Aさんの父親は5年前に亡くなり、相続人である長男Aさん、長女Bさんで遺産を分割し相続手続を済ませていました。平穏に暮らしていたある日、Aさんたちが住む街から遠く離れた地方銀行から一通の手紙が届きました。
手紙の内容により、Aさんの父親の弟(Aさんの叔父)が多額の借金を残して亡くなったこと、AさんBさんが相続人になっていることがわかりました。
父親は長男でしたが、実家を出て遠く離れて暮らしており、家業は父親の代わりに叔父が継いでいました。
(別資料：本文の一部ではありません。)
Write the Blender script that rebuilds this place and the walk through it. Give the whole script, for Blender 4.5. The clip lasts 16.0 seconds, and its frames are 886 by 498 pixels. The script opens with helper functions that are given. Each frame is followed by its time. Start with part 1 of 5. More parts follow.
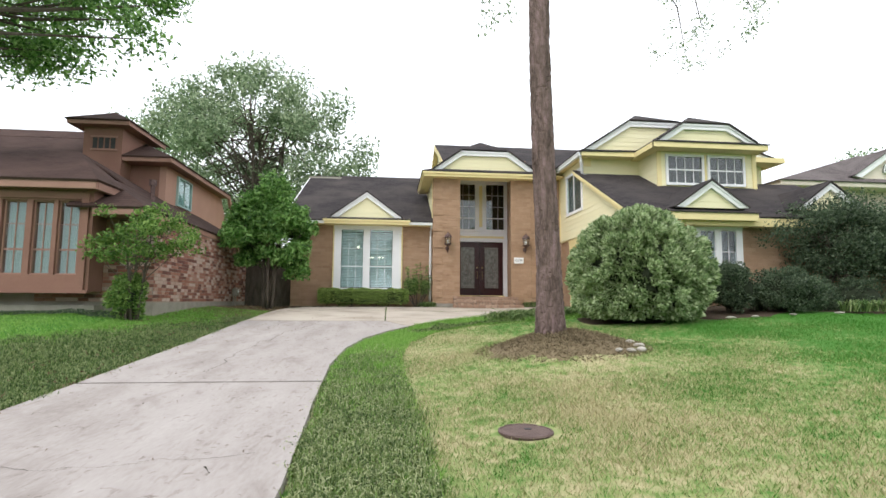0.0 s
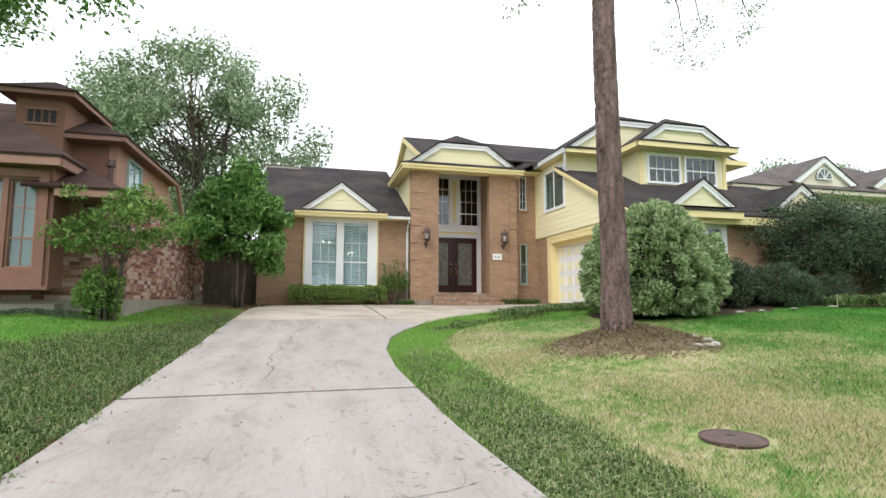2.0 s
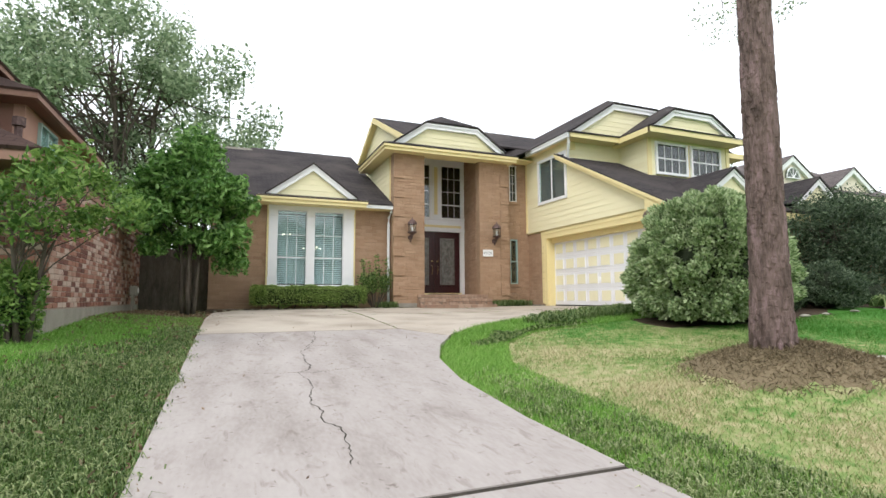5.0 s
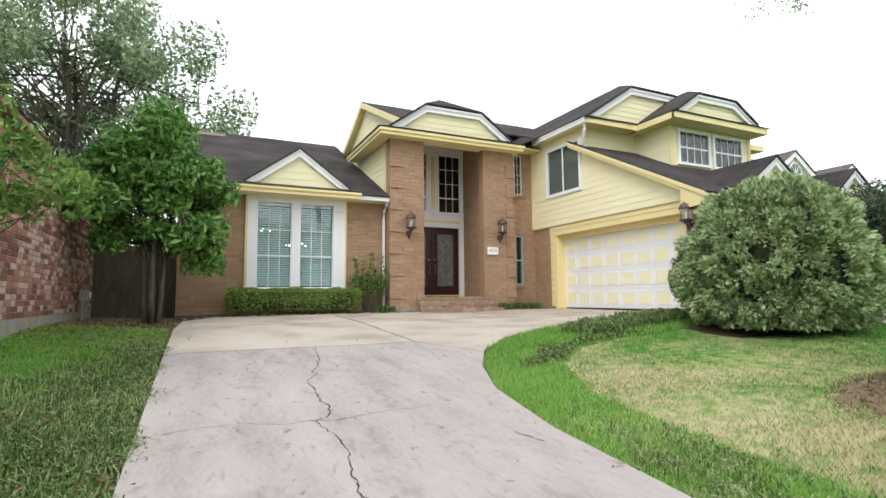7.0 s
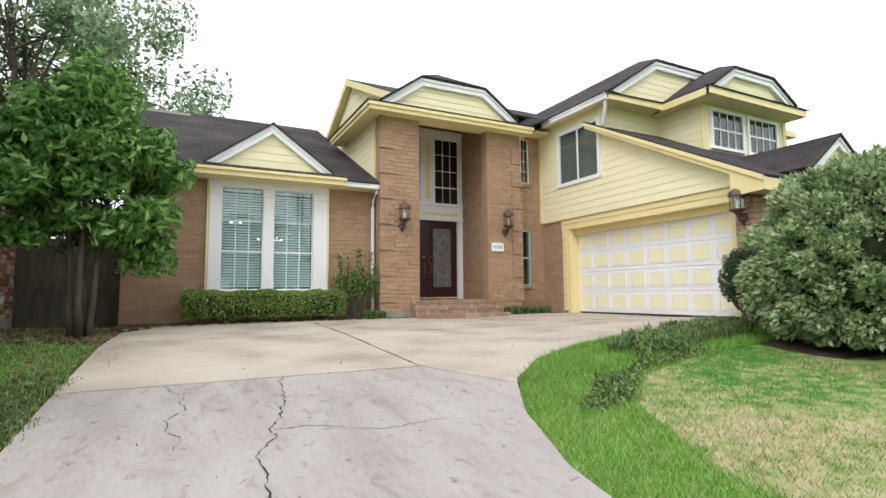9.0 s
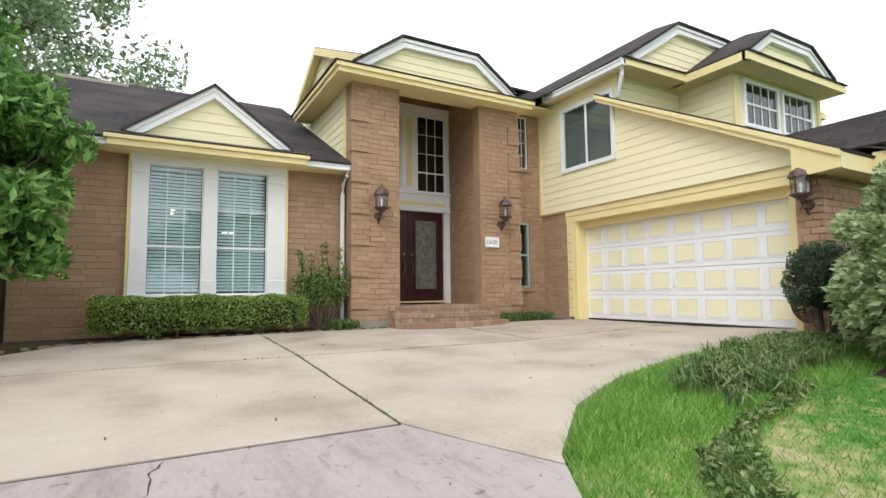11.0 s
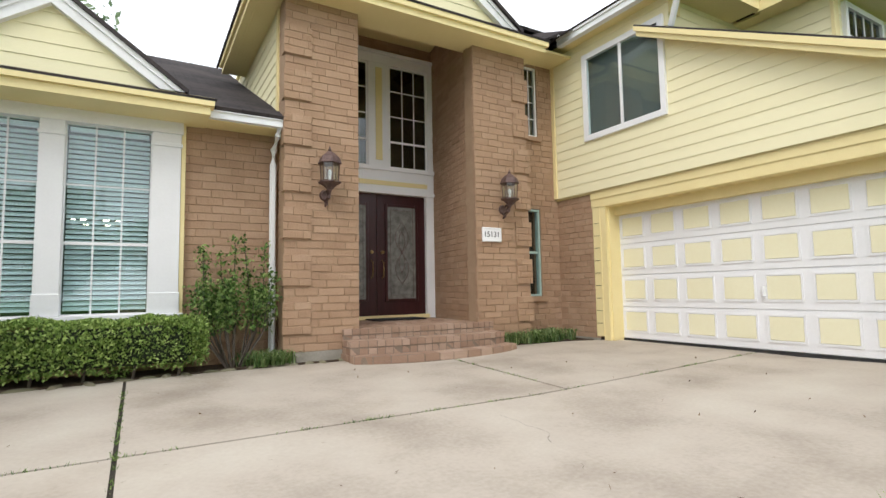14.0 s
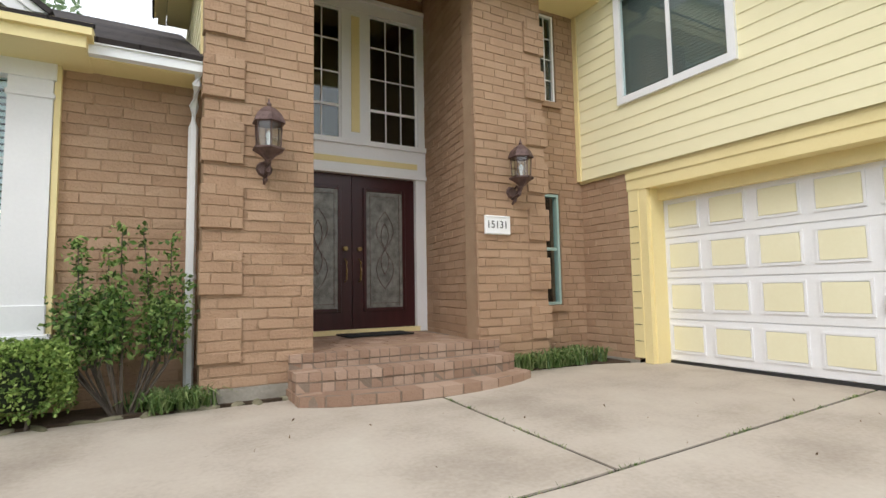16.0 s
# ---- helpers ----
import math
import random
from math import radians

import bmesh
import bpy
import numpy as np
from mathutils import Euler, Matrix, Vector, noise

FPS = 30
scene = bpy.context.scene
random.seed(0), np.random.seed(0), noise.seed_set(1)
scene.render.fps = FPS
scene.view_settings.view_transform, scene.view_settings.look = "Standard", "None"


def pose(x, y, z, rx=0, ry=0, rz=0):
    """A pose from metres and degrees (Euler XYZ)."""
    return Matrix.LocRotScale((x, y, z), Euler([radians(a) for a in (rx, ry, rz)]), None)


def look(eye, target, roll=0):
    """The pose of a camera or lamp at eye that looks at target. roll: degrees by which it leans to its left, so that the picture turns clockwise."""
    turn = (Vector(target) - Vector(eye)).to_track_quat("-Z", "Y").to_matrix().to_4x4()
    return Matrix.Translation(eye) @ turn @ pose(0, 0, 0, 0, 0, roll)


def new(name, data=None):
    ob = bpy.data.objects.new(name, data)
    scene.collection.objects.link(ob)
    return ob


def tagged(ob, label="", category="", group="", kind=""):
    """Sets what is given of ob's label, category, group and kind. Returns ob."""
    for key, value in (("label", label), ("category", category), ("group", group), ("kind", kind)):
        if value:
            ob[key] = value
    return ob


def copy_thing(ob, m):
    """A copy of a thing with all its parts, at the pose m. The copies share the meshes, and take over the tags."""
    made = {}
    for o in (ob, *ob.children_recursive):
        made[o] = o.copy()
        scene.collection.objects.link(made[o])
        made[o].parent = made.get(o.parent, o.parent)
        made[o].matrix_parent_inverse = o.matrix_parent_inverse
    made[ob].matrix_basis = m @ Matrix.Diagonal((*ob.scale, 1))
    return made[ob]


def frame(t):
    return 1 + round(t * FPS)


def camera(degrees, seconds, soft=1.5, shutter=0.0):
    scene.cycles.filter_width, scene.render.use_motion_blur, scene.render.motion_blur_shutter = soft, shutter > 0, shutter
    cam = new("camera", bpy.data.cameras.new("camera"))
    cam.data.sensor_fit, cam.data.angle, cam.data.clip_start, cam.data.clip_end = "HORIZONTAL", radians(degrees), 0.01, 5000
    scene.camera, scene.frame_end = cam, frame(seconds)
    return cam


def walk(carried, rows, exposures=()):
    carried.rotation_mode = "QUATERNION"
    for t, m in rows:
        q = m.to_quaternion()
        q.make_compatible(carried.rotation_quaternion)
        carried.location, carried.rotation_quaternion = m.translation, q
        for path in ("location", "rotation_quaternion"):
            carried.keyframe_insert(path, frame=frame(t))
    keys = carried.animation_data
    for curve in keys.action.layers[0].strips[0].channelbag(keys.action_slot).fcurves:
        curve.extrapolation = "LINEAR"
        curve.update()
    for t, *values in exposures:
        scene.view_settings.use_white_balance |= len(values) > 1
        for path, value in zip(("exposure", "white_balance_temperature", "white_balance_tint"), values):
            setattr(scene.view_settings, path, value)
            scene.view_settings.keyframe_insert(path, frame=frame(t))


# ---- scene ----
cam = camera(81.1, 16.0)

PATH = [
    (0, (0.027, -0.133, 1.14), (0.231, 1.846, 1.339), 0.4),
    (0.5, (-0.45, 0.02, 1.139), (-0.178, 1.991, 1.338), 0.3),
    (1, (-0.915, 0.231, 1.126), (-0.561, 2.189, 1.323), 0.3),
    (1.5, (-1.349, 0.515, 1.106), (-0.914, 2.457, 1.302), 0.2),
    (2, (-1.746, 0.856, 1.078), (-1.252, 2.784, 1.274), 0.1),
    (2.5, (-2.047, 1.275, 1.046), (-1.486, 3.185, 1.241), 0.0),
    (3, (-2.288, 1.718, 1.046), (-1.664, 3.608, 1.24), -0.0),
    (3.5, (-2.465, 2.16, 1.066), (-1.777, 4.028, 1.259), -0.0),
    (4, (-2.614, 2.605, 1.109), (-1.896, 4.462, 1.301), -0.1),
    (6.5, (-3.027, 4.858, 1.291), (-2.204, 6.671, 1.474), -0.4),
    (7, (-2.986, 5.327, 1.31), (-2.132, 7.127, 1.493), -0.5),
    (7.5, (-2.875, 5.794, 1.345), (-2.004, 7.585, 1.525), -0.6),
    (8, (-2.74, 6.243, 1.367), (-1.859, 8.03, 1.546), -0.6),
    (10.5, (-1.861, 8.636, 1.543), (-0.902, 10.383, 1.709), -0.5),
    (11, (-1.605, 9.07, 1.57), (-0.63, 10.808, 1.734), -0.6),
    (11.5, (-1.329, 9.495, 1.606), (-0.35, 11.232, 1.768), -0.6),
    (12, (-1.023, 9.934, 1.642), (-0.042, 11.67, 1.802), -0.6),
    (12.5, (-0.765, 10.392, 1.664), (0.223, 12.124, 1.825), -0.6),
    (13, (-0.539, 10.875, 1.734), (0.469, 12.595, 1.891), -0.6),
    (13.5, (-0.237, 11.287, 1.757), (0.766, 13.01, 1.916), -1.0),
    (14, (0.037, 11.709, 1.766), (1.047, 13.428, 1.926), -1.0),
    (14.5, (0.323, 12.124, 1.773), (1.334, 13.843, 1.933), -1.0),
    (15, (0.611, 12.51, 1.798), (1.626, 14.226, 1.956), -1.0),
    (15.5, (0.895, 12.86, 1.834), (1.898, 14.583, 1.991), -1.0),
    (16, (1.179, 13.219, 1.863), (2.158, 14.956, 2.021), -1.0),
]
walk(cam, [(t, look(eye, target, roll)) for t, eye, target, roll in PATH])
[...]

自分が家業を継がなかった負い目もあってか、父親は実家とすっかり疎遠になっていました。
父親の実家の商売のことなど知る由もなかったAさんは、銀行からの通知にたいそう驚きました。
実家の連絡先もわからず、状況が把握できないまま2週間が立ちました。
Aさんは相続放棄を考えていましたが、万一、父親が叔父の連帯保証人になっていたら・・・と思うと夜も眠れません。
保証人の地位は相続で引き継ぐことになるからです。
ようやく叔父の家族と連絡が取れて、詳しい話を聞いてみると、父親は連帯保証人にはなっていないことが確認できました。
叔父の家族は既に相続放棄の手続きを済ませていましたが、Aさんたちの連絡先がわからず、また相続人の地位がAさんとBさんに移ることも知らなかった様でした。
Aさんは早速相続放棄の手続きを始めました。
相続放棄は、「相続の開始があったことを知った日から3ヶ月以内」であれば可能です。
今回のケースでは先順位者である叔父の家族が相続放棄をしたことを知った日から3ヶ月以内であれば相続放棄が認められるということです。
相続放棄の申述は、亡くなった叔父の最後の住所地の家庭裁判所に対して行うこととなっているため、郵送で手続を進め、先日無事に受理されました。